Pulitzer-winning journalist Anne Applebaum to attend events in Bucharest, Timișoara
Renowned, Pulitzer Prize-winning journalist Anne Applebaum is set to meet the Romanian audience in two events held in Bucharest and Timișoara on March 12 and 13.
On Wednesday, March 12, she will attend the presentation of the annual EFOR 2026 Report, Democracy and Civil Society in Eastern Europe, produced by Expert Forum (EFOR), in Bucharest. After the event, Applebaum will talk to EFOR president Sorin Ioniță about the trajectory of democracy in the region.
Subsequently, her two volumes, Autocracy INC. The Dictators Who Want to Run the World and Red Famine. Stalin’s War on Ukraine, both recently published in the Kronika collection of Litera Publishing House, will be launched, along with a signing event.
The latter book documents the deliberate hunger organized in Ukraine by Soviet dictator Joseph Stalin between 1932 and 1933. The book is based on numerous archival materials and firsthand testimonies available only after the collapse of the Soviet Union, as well as the work of Ukrainian researchers practicing in various parts of the world.
On Thursday, March 13, at 6 PM, at the invitation of the West University of Timișoara, Anne Applebaum will be in a dialogue with journalist Marian Voicu. The event, titled Why Democracies Turn Against Themselves and held in the Aula Magna of the West University of Timișoara, aims to look into the fragility of contemporary democracies.
“We all have a clear image in mind of an autocratic state. But in the 21st century, this image seems to be increasingly diverging from reality.

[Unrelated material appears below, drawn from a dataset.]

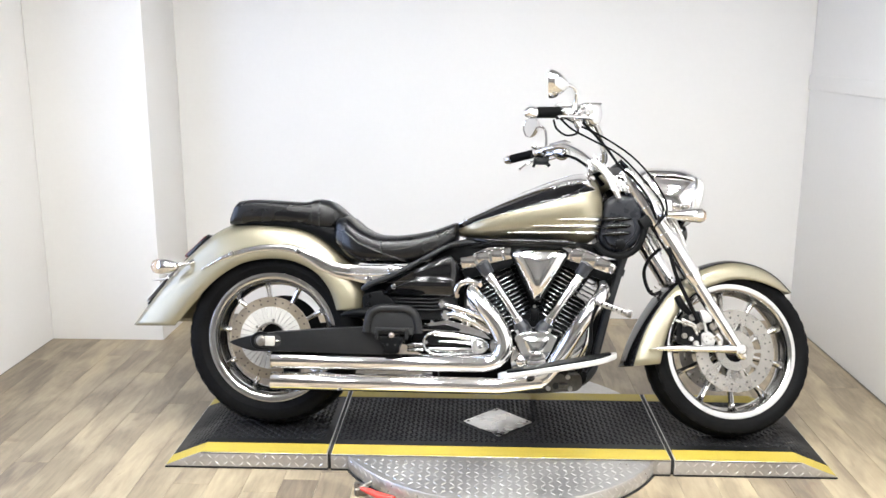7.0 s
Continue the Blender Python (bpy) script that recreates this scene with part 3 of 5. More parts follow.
for s in (-1, 1):
    sig = part("rear_signal", lathe(bmesh.new(), [(0.004, 0.072), (0.014, 0.066), (0.023, 0.045), (0.029, 0.015), (0.029, 0.004), (0.026, 0.0)], (-0.405, s * 0.165, 0.588), "x", 28), CHROME, bike, "chrome bullet turn signal")
    bm = bmesh.new()
    lathe(bm, [(0.026, 0.0), (0.0265, -0.010), (0.022, -0.022), (0.010, -0.030), (0.002, -0.032)], (-0.405, s * 0.165, 0.588), "x", 28)
    part("lens", bm, AMBER, sig, "amber lens")
    bm = bmesh.new()
    sweep(bm, [(-0.355, s * 0.160, 0.590), (-0.325, s * 0.140, 0.598), (-0.300, s * 0.10, 0.606)], [0.010, 0.008, 0.011], 10)
    part("stalk", bm, CHROME, sig)

# seats
PILLION = [(-0.168, 0.752, 0.760, 0.085), (-0.162, 0.749, 0.776, 0.112), (-0.146, 0.748, 0.816, 0.128), (-0.134, 0.749, 0.834, 0.132), (-0.118, 0.750, 0.841, 0.134), (-0.060, 0.756, 0.846, 0.137), (0.040, 0.757, 0.842, 0.138), (0.120, 0.750, 0.840, 0.135),
           (0.172, 0.738, 0.849, 0.132), (0.208, 0.732, 0.845, 0.125), (0.240, 0.744, 0.822, 0.112), (0.270, 0.768, 0.796, 0.085)]
SADDLE = [(0.222, 0.700, 0.735, 0.10), (0.245, 0.668, 0.784, 0.140), (0.285, 0.630, 0.787, 0.160), (0.330, 0.614, 0.752, 0.170), (0.390, 0.611, 0.725, 0.176), (0.460, 0.613, 0.720, 0.176), (0.530, 0.616, 0.728, 0.166),
          (0.590, 0.634, 0.740, 0.148), (0.635, 0.662, 0.756, 0.132), (0.668, 0.690, 0.769, 0.116), (0.682, 0.704, 0.772, 0.100), (0.690, 0.718, 0.768, 0.066)]
SADDLE_E = 0.56


def side_y(rows, x, z, e):
    """Where the near side of a rounded body lies at x and z."""
    a = np.array(rows)
    zb, zt, hw = (np.interp(x, a[:, 0], a[:, k]) for k in (1, 2, 3))
    q = min(1.0, abs((z - (zb + zt) / 2) / ((zt - zb) / 2)))
    return -float(hw) * (1 - q ** (2 / e)) ** (e / 2)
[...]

Nowadays, autocracies are no longer led by a single individual with dictatorial tendencies, but by sophisticated networks composed of kleptocratic financial structures, security services, and professional propagandists,” said Anne Applebaum.
Anne Applebaum is a historian and journalist, contributor to The Atlantic, and senior associate at the Agora Institute, Johns Hopkins University. She is the author of history books that have become benchmarks for Eastern Europe, including Gulag. A History (published in Romanian by Litera Publishing, 2023), winner of the Pulitzer Prize for Nonfiction in 2004.
Her newest book, Autocracy INC., published in 2024, examines the network of dictatorships, such as Russia, China, Iran, North Korea, Venezuela, Zimbabwe, and others, that work together to support each other, preserve power, and undermine the democratic world.